Clips as scene scripts:
────────

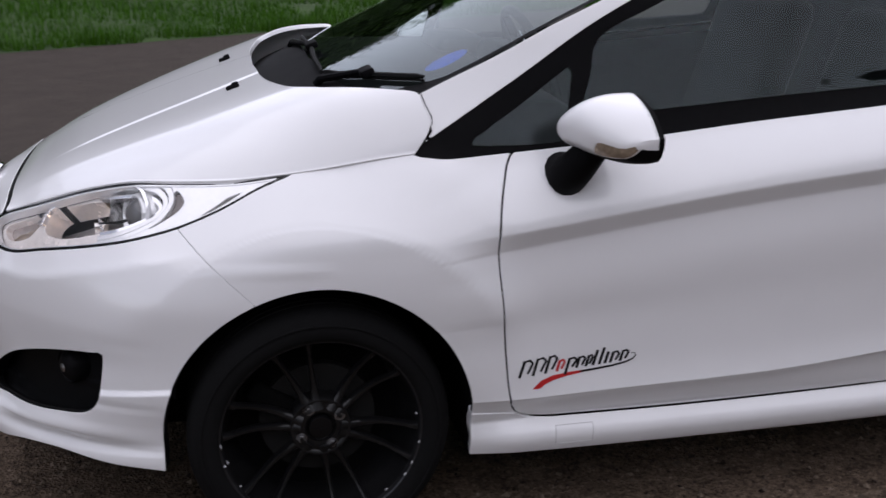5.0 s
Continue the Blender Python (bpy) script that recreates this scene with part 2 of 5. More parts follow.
def ledge(x, z):
    """Raised lower edge of both bumpers near the wheels."""
    fore = 1.4 * smooth(1.80, 1.70, x) * smooth(1.5, 1.54, x) * (1 - smooth(-.003, .003, z - (.421 - (x - 1.58) * .14))) * smooth(.25, .40, z)
    aft = 1.6 * smooth(-1.54, -1.58, x) * (1 - smooth(-.003, .003, z - .356))
    step = .008 * smooth(1.93, 1.965, x) * smooth(2.022, 2.0, x) * (1 - smooth(-.005, .005, z - spline([1.95, 1.984, 2.007, 2.022, 2.037], [.338, .336, .329, .309, .296], x))) * smooth(.24, .27, z)
    shelf = .005 * smooth(-1.63, -1.72, x) * (1 - smooth(-.012, .012, z - .551)) * smooth(.38, .50, z)
    brow = .006 * smooth(-1.64, -1.76, x) * (1 - smooth(-.020, .022, z - (.652 + .75 * np.maximum(0, x + 1.80)))) * smooth(.56, .64, z)
    under = spline([1.45, 1.55, 1.73, 1.89, 1.95, 2.1], [.725, .705, .662, .628, .628, .64], x)
    lid = .010 * smooth(1.46, 1.58, x) * (1 - smooth(1.955, 1.985, x)) * np.exp(-np.abs(z - under) / np.where(z > under, .018, .045))
    crest = spline([-.75, -.57, -.36, -.15], [.270, .253, .240, .234], x)
    up = z - crest
    rib = .022 * smooth(-.16, -.45, x) * smooth(-.76, -.48, x) * np.clip(np.where(up > 0, 1 - up / .038, 1 + up / .012), 0, 1)
    seam = .004 * smooth(-.37, -.42, x) * smooth(-1.05, -.95, x) * (1 - smooth(-.004, .002, z - .319))
    return .007 * fore + .008 * aft + shelf + brow + lid + rib + seam + step


def cup(x, z):
    """Hollow behind the door handle."""
    q = 1 - ((x + .272) / .108) ** 2 - ((z - .8795) / .0475) ** 2
    return .022 * np.clip(q, 0, 1) ** .6


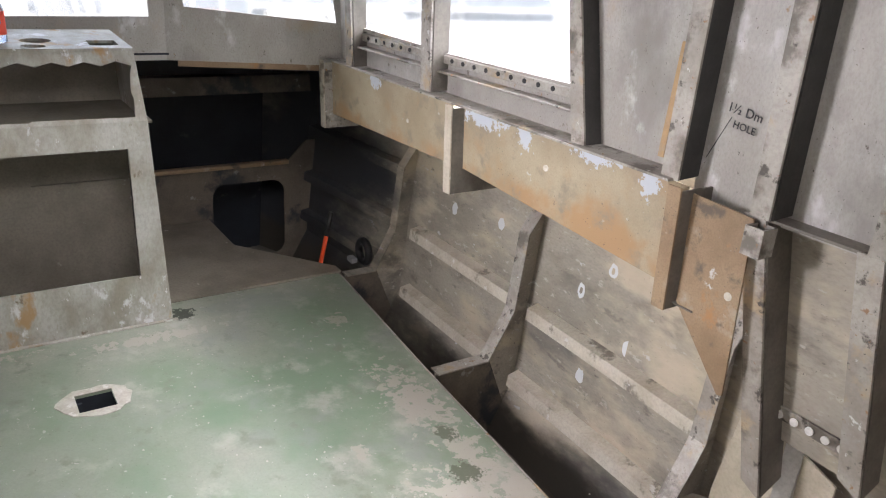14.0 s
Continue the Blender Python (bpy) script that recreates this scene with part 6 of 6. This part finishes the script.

────────

■ **REQUIRED TASK**:
Say the number of lines in the records above that include the string "with", and no more.

■ **SOLUTION TO THIS PROBLEM**:
2